Here he states that from Wednesday the government “want to encourage people to take more and even unlimited amounts of outdoor exercise.” Going on to say, “You must obey the rules on social distancing, and to enforce those rules we will increase the fines for the small minority who break them.”

What does the COVID-19 easing mean for pleasure riding?

The new guidelines also mean we can enjoy parks and public spaces without the need to be taking part in exercise at that time. Again, this will only be the case if social distancing is observed and we are mixing with members of our own households.

England-based bikers can venture out on the motorcycle freely to wherever they want from Wednesday, including beauty spots and social spaces, though the advice is to be cautious when doing so as these run the risk of being particularly busy.

Regardless, social distancing when arriving at your destination remains a must. While the new regulations allow you to meet people from other households, you can only meet one person in a public space and must maintain a two-metre social distance when doing so.

Another key part of the speech that could lead to things like trackdays beginning again stated that by July some of the hospitality industry and “other public places” could open again.

While it doesn’t mention tracks and trackdays directly – I’m not sure they are very high on the PM’s agenda – it would make sense, in my mind at least, to reopen those before pubs, clubs, bars and restaurants - where is easier to manage numbers, social distancing, and close contact.

Well, off the track it is anyway.

While the new guidelines look like a green flag to go out and ride, we would like to discourage any pleasure riding at this point. As the statement advises, this is to come into place on Wednesday so long as the rate of infection continues to drop.

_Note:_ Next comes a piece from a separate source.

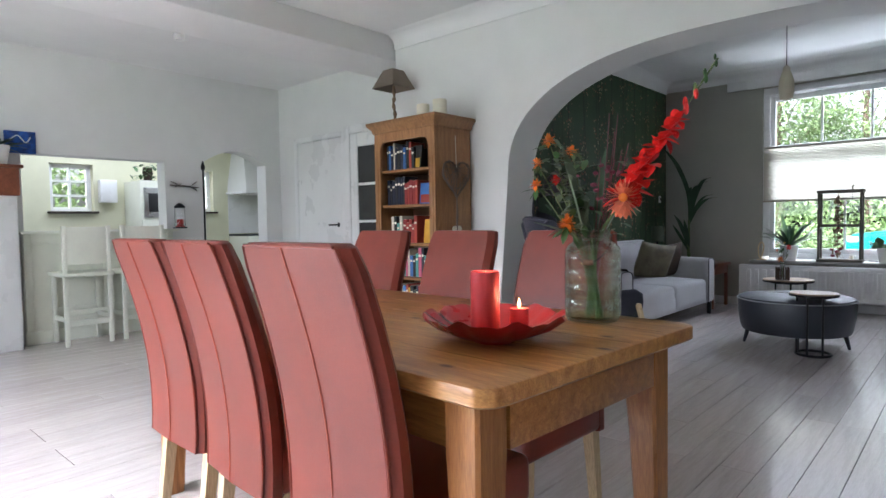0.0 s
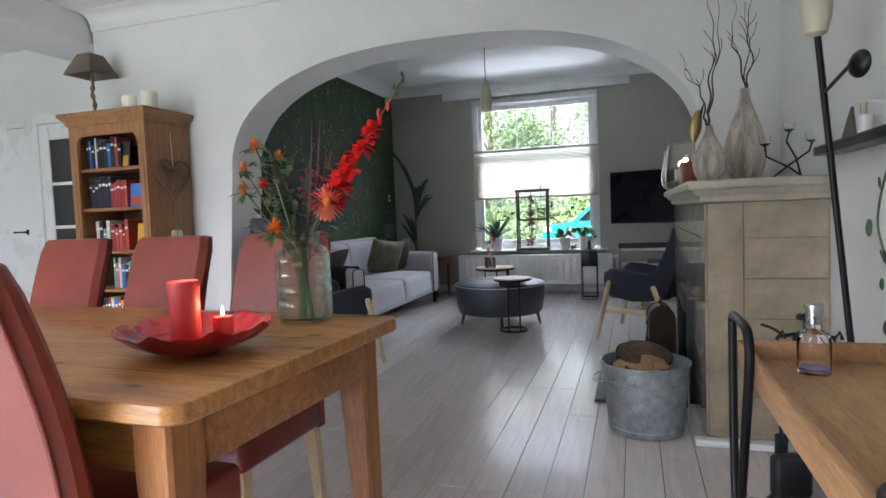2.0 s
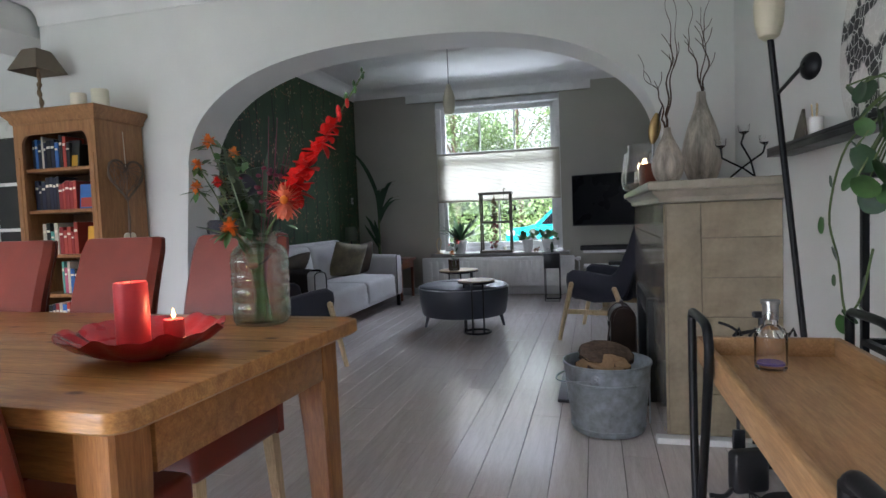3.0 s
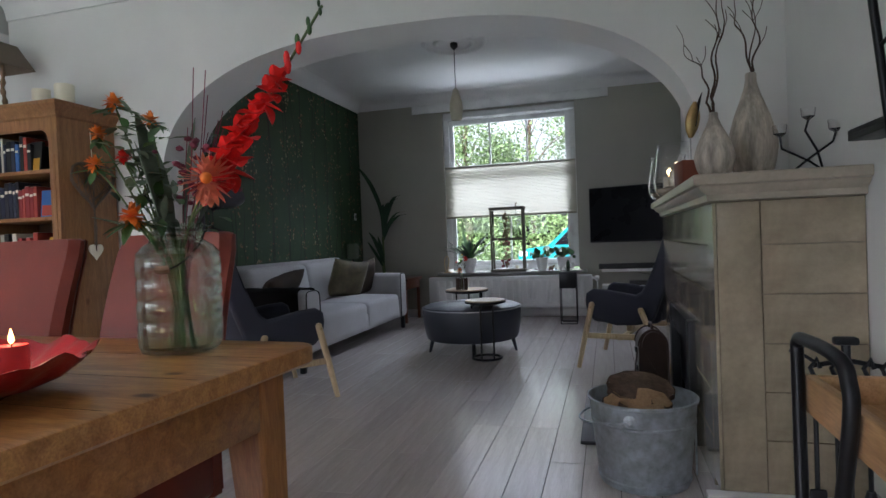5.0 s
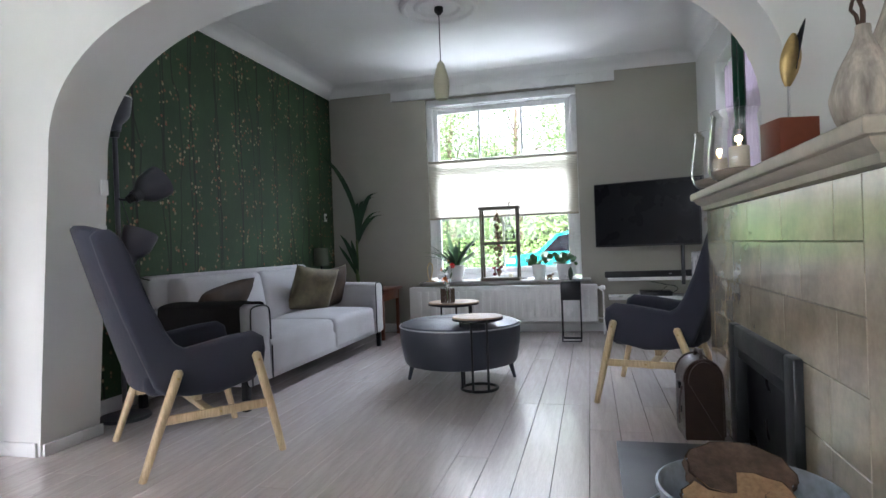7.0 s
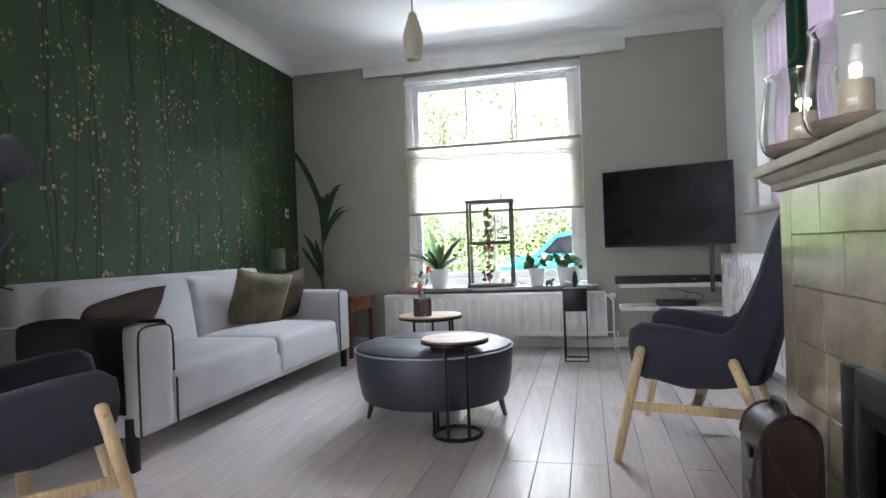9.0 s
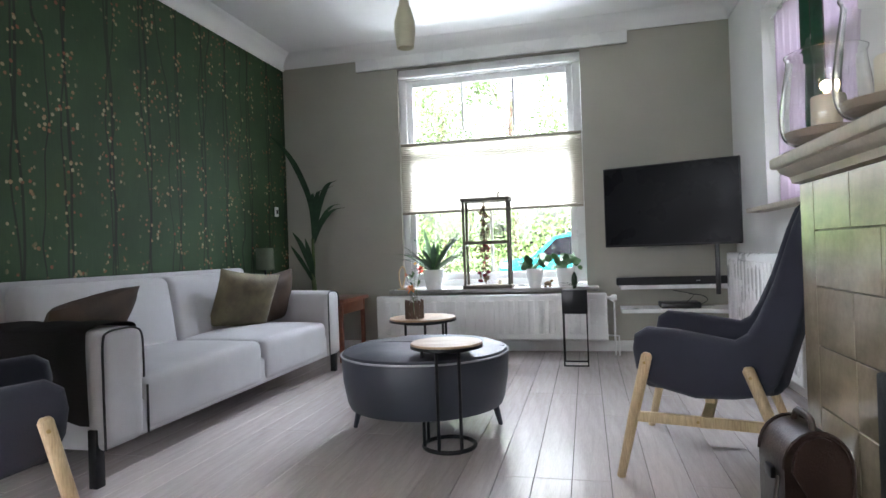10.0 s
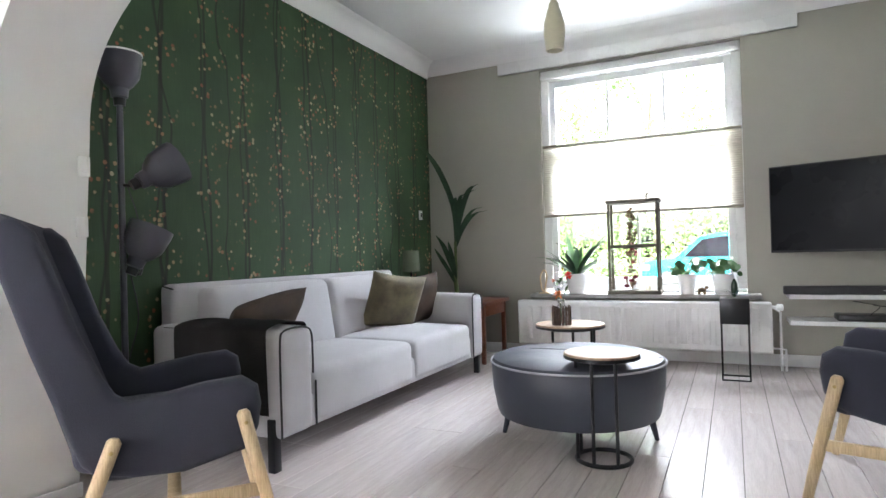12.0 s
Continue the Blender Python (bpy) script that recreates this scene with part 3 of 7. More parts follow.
def side_window():
    w = tagged(thing("window_2", "white framed side window above a radiator", "window"), kind="structure")
    fr = bmesh.new()
    x0, x1 = XR + 0.10, XR + 0.18
    for y0, y1 in ((SY0, SY0 + 0.07), (SY1 - 0.07, SY1)):
        box((x0, y0 + 0.001, SZ0 + 0.001), (x1, y1 - 0.001, SZ1 - 0.001), 0.005, bm=fr)
    for z0, z1 in ((SZ0, SZ0 + 0.07), (SZ1 - 0.07, SZ1), (1.95, 2.01)):
        box((x0, SY0 + 0.07, z0 + 0.001), (x1, SY1 - 0.07, z1 - 0.001), 0.005, bm=fr)
    part("window_frame", fr, "trim", w)
    for z0, z1 in ((SZ0 + 0.07, 1.95), (2.01, SZ1 - 0.07)):
        g = part("pane", box((x0 + 0.03, SY0 + 0.07, z0), (x0 + 0.034, SY1 - 0.07, z1)), "glass", w)
        g.visible_shadow = False
    part("casement_stay", tube([(x0 - 0.01, SY1 - 0.12, SZ0 + 0.10), (x0 - 0.01, SY1 - 0.30, SZ0 + 0.10)], 0.006), "blackmetal", w)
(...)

It's also worth noting that all of us heading out to ride and cartwheeling our bikes in every ditch known to mankind is not going to look very good. If and when we are allowed to ride again, lets set an example. Steer clear of big group gatherings. Stay away from closed cafes and popular meeting points. Take it easy and don't be a dick, we might only get one chance at this!

Comments

Also need to check the condition of roads and private tracks. I have been called out to clear trees and branches from tracks that thankfully have been inspected before they were back in use.